Advanced systems combine high-resolution sensors with onboard analytics. They can be programmed to recognize early warning patterns—such as a gradual temperature rise on a power cable that might foreshadow insulation breakdown—and trigger alerts when predefined thresholds are crossed. Because they operate in real time, facility personnel can investigate hotspots remotely, often via network-connected interfaces, and take corrective actions like shutting down a circuit or increasing ventilation.
The technology pairs well with existing building management systems. Integration with automated fire suppression allows for preemptive measures: for example, releasing inert gas into a server cabinet long before flames emerge can prevent both fire and water damage from sprinklers. Crucially, thermal imaging works through darkness, dust, and many visual obstructions, maintaining vigilance in places where smoke detectors might be delayed by high ceilings or air currents.
Applications in High-Stakes Environments
Data centers remain a primary adopter of thermal fire detection. Server racks generate significant heat, and hotspots can develop due to failed cooling fans, clogged filters, or electrical faults. Thermal cameras mounted in aisles or integrated into rack systems provide constant oversight, alerting operators to temperature anomalies that standardized room sensors might miss. This proactive monitoring is becoming a key component of reliability strategies for colocation providers and cloud operators.
Industrial manufacturing floors also benefit. Conveyor systems, injection molding machines, and kilns all produce localized heat that, when unmanaged, can ignite nearby flammables. Early detection allows for production line adjustments without halting entire operations. In power generation plants, transformers and switchgear are monitored for overheating contacts—an early sign of impending failure that can be addressed during scheduled downtime rather than through emergency shutdowns.
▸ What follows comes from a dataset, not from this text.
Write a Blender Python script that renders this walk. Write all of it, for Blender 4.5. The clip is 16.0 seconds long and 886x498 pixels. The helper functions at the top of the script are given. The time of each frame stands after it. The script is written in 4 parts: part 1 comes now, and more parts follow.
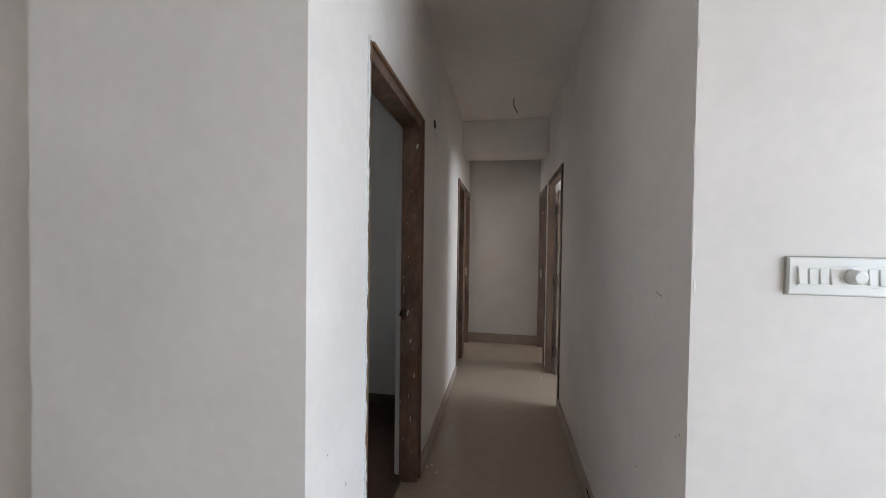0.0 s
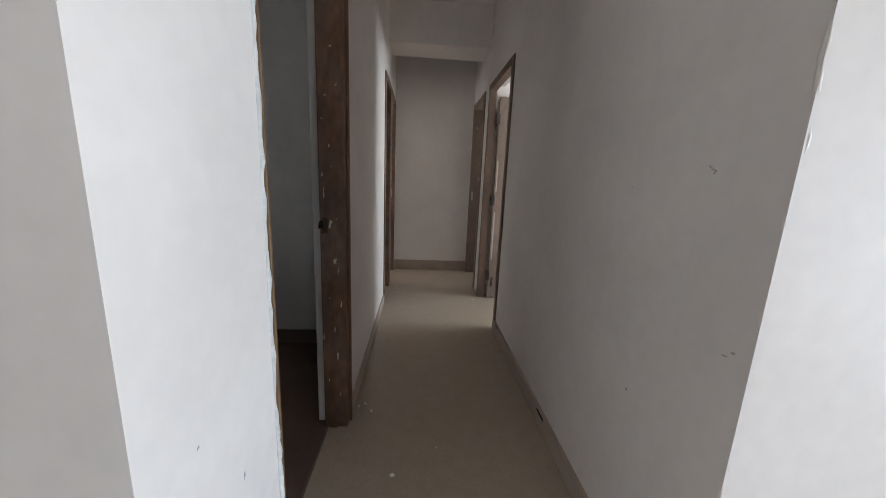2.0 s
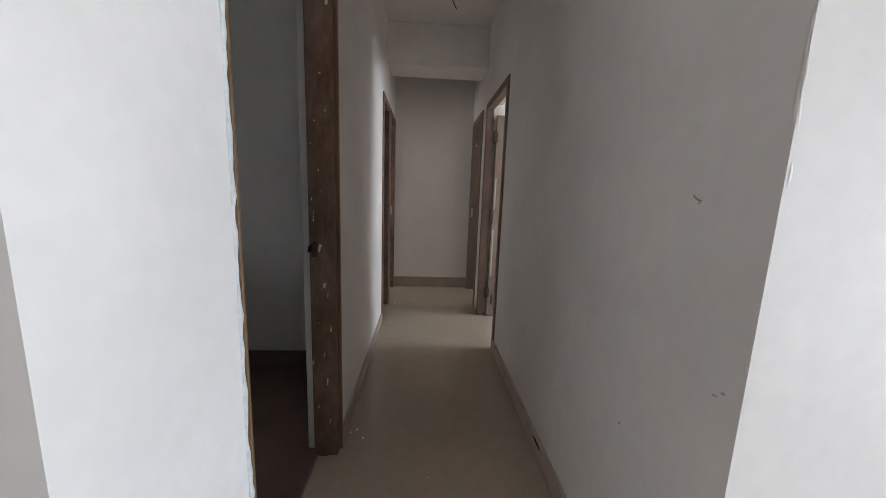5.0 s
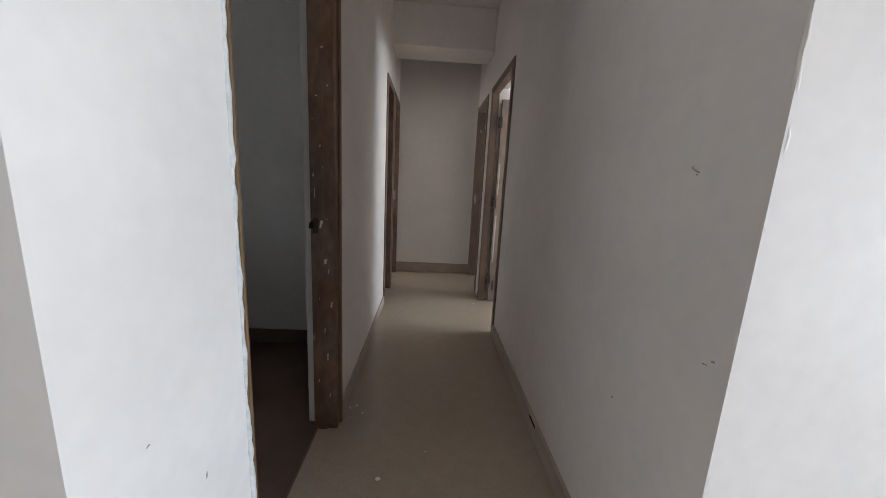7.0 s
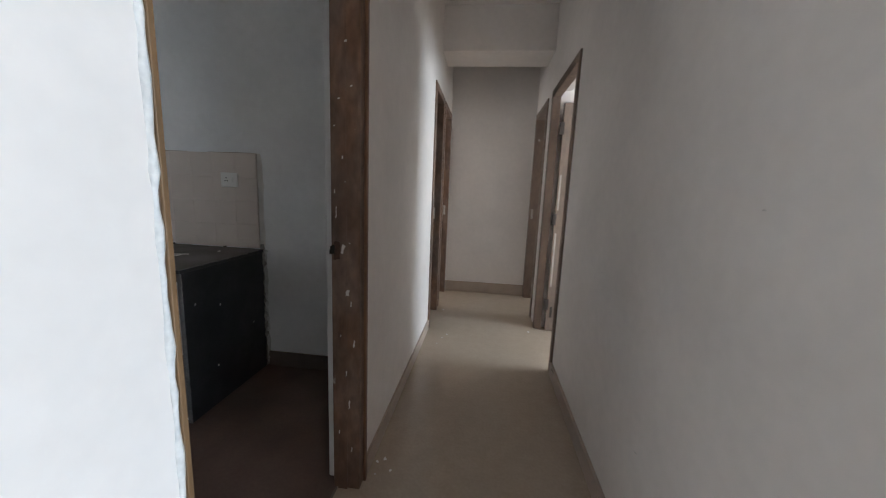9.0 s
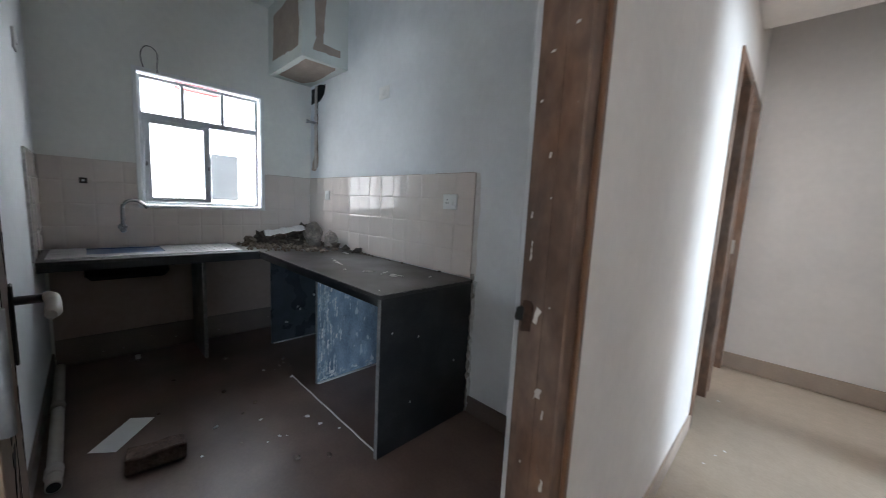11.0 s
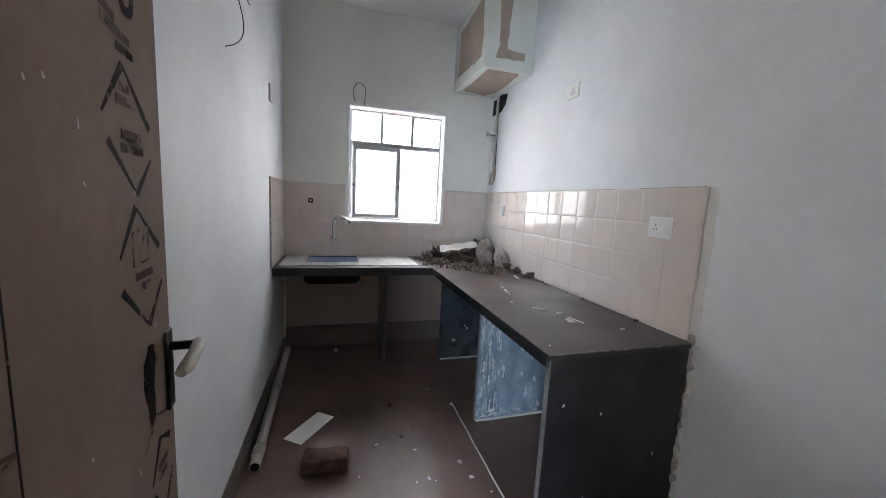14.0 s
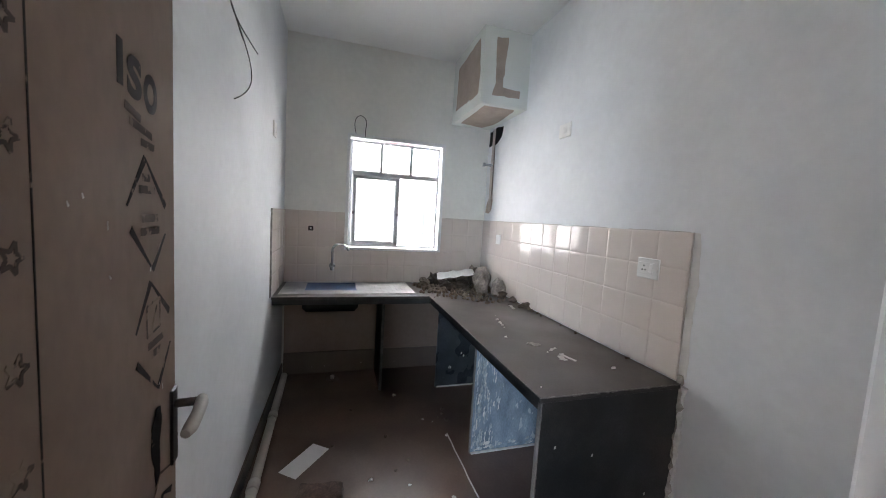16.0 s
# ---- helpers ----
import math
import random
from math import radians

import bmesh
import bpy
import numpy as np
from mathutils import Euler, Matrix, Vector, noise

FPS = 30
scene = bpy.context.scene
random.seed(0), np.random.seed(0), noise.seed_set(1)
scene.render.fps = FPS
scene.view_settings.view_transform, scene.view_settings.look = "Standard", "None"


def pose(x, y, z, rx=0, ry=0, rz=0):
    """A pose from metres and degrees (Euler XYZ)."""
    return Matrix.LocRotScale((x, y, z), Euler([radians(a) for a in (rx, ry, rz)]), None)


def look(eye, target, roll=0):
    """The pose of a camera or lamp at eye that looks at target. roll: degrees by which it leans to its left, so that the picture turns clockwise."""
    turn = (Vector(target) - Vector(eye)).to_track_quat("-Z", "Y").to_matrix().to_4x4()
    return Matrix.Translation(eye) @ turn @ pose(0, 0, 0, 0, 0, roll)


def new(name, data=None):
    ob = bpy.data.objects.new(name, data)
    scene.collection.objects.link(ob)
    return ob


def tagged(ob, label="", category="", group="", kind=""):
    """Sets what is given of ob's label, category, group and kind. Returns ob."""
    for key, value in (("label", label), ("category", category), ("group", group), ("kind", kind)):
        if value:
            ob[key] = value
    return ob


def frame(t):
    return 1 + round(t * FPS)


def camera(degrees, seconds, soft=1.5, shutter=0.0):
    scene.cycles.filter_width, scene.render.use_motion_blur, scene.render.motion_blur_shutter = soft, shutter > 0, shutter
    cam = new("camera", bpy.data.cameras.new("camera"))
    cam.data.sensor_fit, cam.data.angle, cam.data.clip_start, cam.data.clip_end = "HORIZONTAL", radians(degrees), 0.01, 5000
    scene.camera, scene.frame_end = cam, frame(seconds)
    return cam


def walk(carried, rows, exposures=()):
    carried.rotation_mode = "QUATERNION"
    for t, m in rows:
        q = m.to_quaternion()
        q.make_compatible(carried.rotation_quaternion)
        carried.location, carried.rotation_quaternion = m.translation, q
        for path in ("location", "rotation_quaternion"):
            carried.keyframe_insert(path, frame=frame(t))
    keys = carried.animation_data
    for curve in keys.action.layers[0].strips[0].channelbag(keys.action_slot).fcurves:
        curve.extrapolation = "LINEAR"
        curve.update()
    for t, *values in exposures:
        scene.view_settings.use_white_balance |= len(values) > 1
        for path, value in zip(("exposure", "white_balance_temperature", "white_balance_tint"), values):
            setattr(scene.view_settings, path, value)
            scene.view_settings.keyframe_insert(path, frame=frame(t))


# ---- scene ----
cam = camera(103.2, 16.0, soft=0.75, shutter=0.35)
PATH = [
    (0, (0.0, 0.063, 1.413), (-0.338, 2.034, 1.375), 0.8),
    (0.5, (-0.023, 0.217, 1.404), (-0.265, 2.2, 1.309), 1.0),
    (1, (-0.08, 0.341, 1.362), (-0.168, 2.333, 1.203), 1.2),
    (1.5, (-0.159, 0.463, 1.299), (-0.062, 2.447, 1.065), 2.2),
    (2, (-0.162, 0.503, 1.216), (-0.018, 2.458, 0.819), 2.5),
    (2.5, (-0.133, 0.51, 1.144), (-0.06, 2.448, 0.655), 1.5),
    (3, (-0.108, 0.516, 1.143), (0.008, 2.457, 0.674), 1.2),
    (3.5, (-0.11, 0.535, 1.208), (0.021, 2.492, 0.818), 1.3),
    (3.7, (-0.104, 0.549, 1.238), (0.02, 2.512, 0.872), 1.2),
    (6, (-0.1, 0.501, 1.259), (0.004, 2.472, 0.94), 2.9),
    (6.5, (-0.103, 0.494, 1.225), (-0.006, 2.459, 0.866), 3.2),
    (7, (-0.083, 0.511, 1.211), (0.012, 2.472, 0.83), 3.0),
    (7.5, (-0.049, 0.533, 1.204), (0.008, 2.498, 0.834), 2.5),
    (8, (-0.035, 0.564, 1.206), (-0.021, 2.532, 0.852), 1.7),
    (8.2, (-0.04, 0.593, 1.203), (-0.021, 2.563, 0.86), 1.7),
    (10.3, (-0.026, 1.25, 1.265), (-1.059, 2.941, 0.991), 3.1),
    (10.5, (-0.069, 1.288, 1.244), (-1.206, 2.912, 0.985), 2.9),
    (11, (-0.186, 1.391, 1.218), (-1.581, 2.802, 0.971), 2.9),
    (11.5, (-0.278, 1.451, 1.22), (-1.858, 2.647, 0.948), 2.9),
    (12, (-0.334, 1.523, 1.214), (-2.132, 2.361, 0.96), 4.4),
    (12.5, (-0.357, 1.59, 1.22), (-2.257, 2.154, 0.957), 3.9),
    (13, (-0.404, 1.611, 1.228), (-2.311, 2.148, 0.954), 3.3),
    (13.5, (-0.459, 1.595, 1.248), (-2.35, 2.176, 0.954), 3.1),
    (14, (-0.473, 1.594, 1.297), (-2.372, 2.166, 1.037), 3.0),
    (14.5, (-0.473, 1.593, 1.348), (-2.368, 2.196, 1.14), 3.2),
    (15, (-0.462, 1.601, 1.392), (-2.354, 2.219, 1.203), 3.6),
    (15.5, (-0.446, 1.599, 1.428), (-2.341, 2.226, 1.299), 3.3),
    (16, (-0.433, 1.591, 1.405), (-2.341, 2.167, 1.234), 3.4),
]
EXPOSURES = [(0, 1.68, 6680, 12), (8.2, 1.72, 6680, 12), (9.4, 2.3, 6300, 9), (10.3, 2.72, 6000, 7.5), (11.2, 2.98, 6050, 8), (12.0, 3.42, 6300, 10.5), (13.0, 3.58, 6350, 11.5), (16.0, 3.65, 6480, 12.5)]
walk(cam, [(t, look(eye, target, roll)) for t, eye, target, roll in PATH], EXPOSURES)

LIVING_W, BED_W, BATH_W, STORE_W = 41.0, 26.0, 6.5, 2.0

# ---- world, sun, window light ----
world = bpy.data.worlds.new("world")
scene.world = world
world.use_nodes = True
wn = world.node_tree
sky = wn.nodes.new("ShaderNodeTexSky")
sky.sky_type, sky.sun_disc = "NISHITA", False
SUN_EL, SUN_AZ = radians(58), radians(80)
sky.sun_elevation, sky.sun_rotation = SUN_EL, SUN_AZ
wn.nodes["Background"].inputs[1].default_value = 0.10
wn.links.new(sky.outputs[0], wn.nodes["Background"].inputs[0])
sun = new("sun", bpy.data.lights.new("sun", "SUN"))
sun.data.energy, sun.data.angle, sun.data.color = 5.0, radians(0.6), (1.0, 0.985, 0.955)
sun_to = Vector((math.sin(SUN_AZ) * math.cos(SUN_EL), math.cos(SUN_AZ) * math.cos(SUN_EL), math.sin(SUN_EL)))
sun.matrix_world = look(sun_to * 20, (0, 0, 0))


def opening_light(name, eye, target, w, h, watts, color=(0.93, 0.97, 1.0)):
    lamp = new(name, bpy.data.lights.new(name, "AREA"))
    lamp.data.shape, lamp.data.size, lamp.data.size_y = "RECTANGLE", w, h
    lamp.data.energy, lamp.data.color = watts, color
    lamp.matrix_world = look(eye, target)
    return lamp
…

Logistics centers storing lithium-ion batteries or combustible raw materials face unique exposure. Traditional smoke detection may be too slow to prevent thermal runaway events. Thermal visible imaging can spot the initial cell temperature increase, giving teams precious minutes to isolate and cool the affected units. As regulations tighten around fire safety and sustainability, insurance carriers increasingly encourage or mandate such proactive systems, recognizing that prevention reduces claims and protects business continuity.
The stakeholders affected by this shift are broad: facility managers gain earlier insight, reducing mean time to response; insurers lower risk exposure; equipment manufacturers see reduced warranty claims; and employees work in safer environments. Even communities surrounding high-risk plants benefit from minimized chance of large-scale incidents. As the cost of thermal sensor technology declines and integration becomes simpler, early fire detection moves from niche to necessity.
Why This Matters
Fire detection that only triggers after smoke or flames appear is too slow for high-value environments like data centers or industrial plants. Thermal imaging shifts the paradigm to prevention, allowing operators to intervene at the earliest thermal signature, reducing damage and operational disruption.
FAQ
What is thermal visible imaging for fire detection?
It uses infrared cameras to monitor temperature variations across a scene, identifying hot spots that could indicate an impending fire before smoke or flames emerge.
How does it differ from traditional smoke detectors?
Smoke detectors require particulate matter to trigger, meaning a fire must already be burning. Thermal imaging detects heat buildup, providing earlier warning and often preventing ignition.
In which industries is this technology most critical?
High-uptime environments like data centers, server rooms, manufacturing floors, power plants, and storage facilities for flammable materials benefit most from avoiding fire-related downtime and loss.
What are the main advantages of early thermal detection?
Faster response can prevent a small heat anomaly from escalating into a full fire, protecting expensive equipment, maintaining continuous operations, and enhancing overall safety protocols.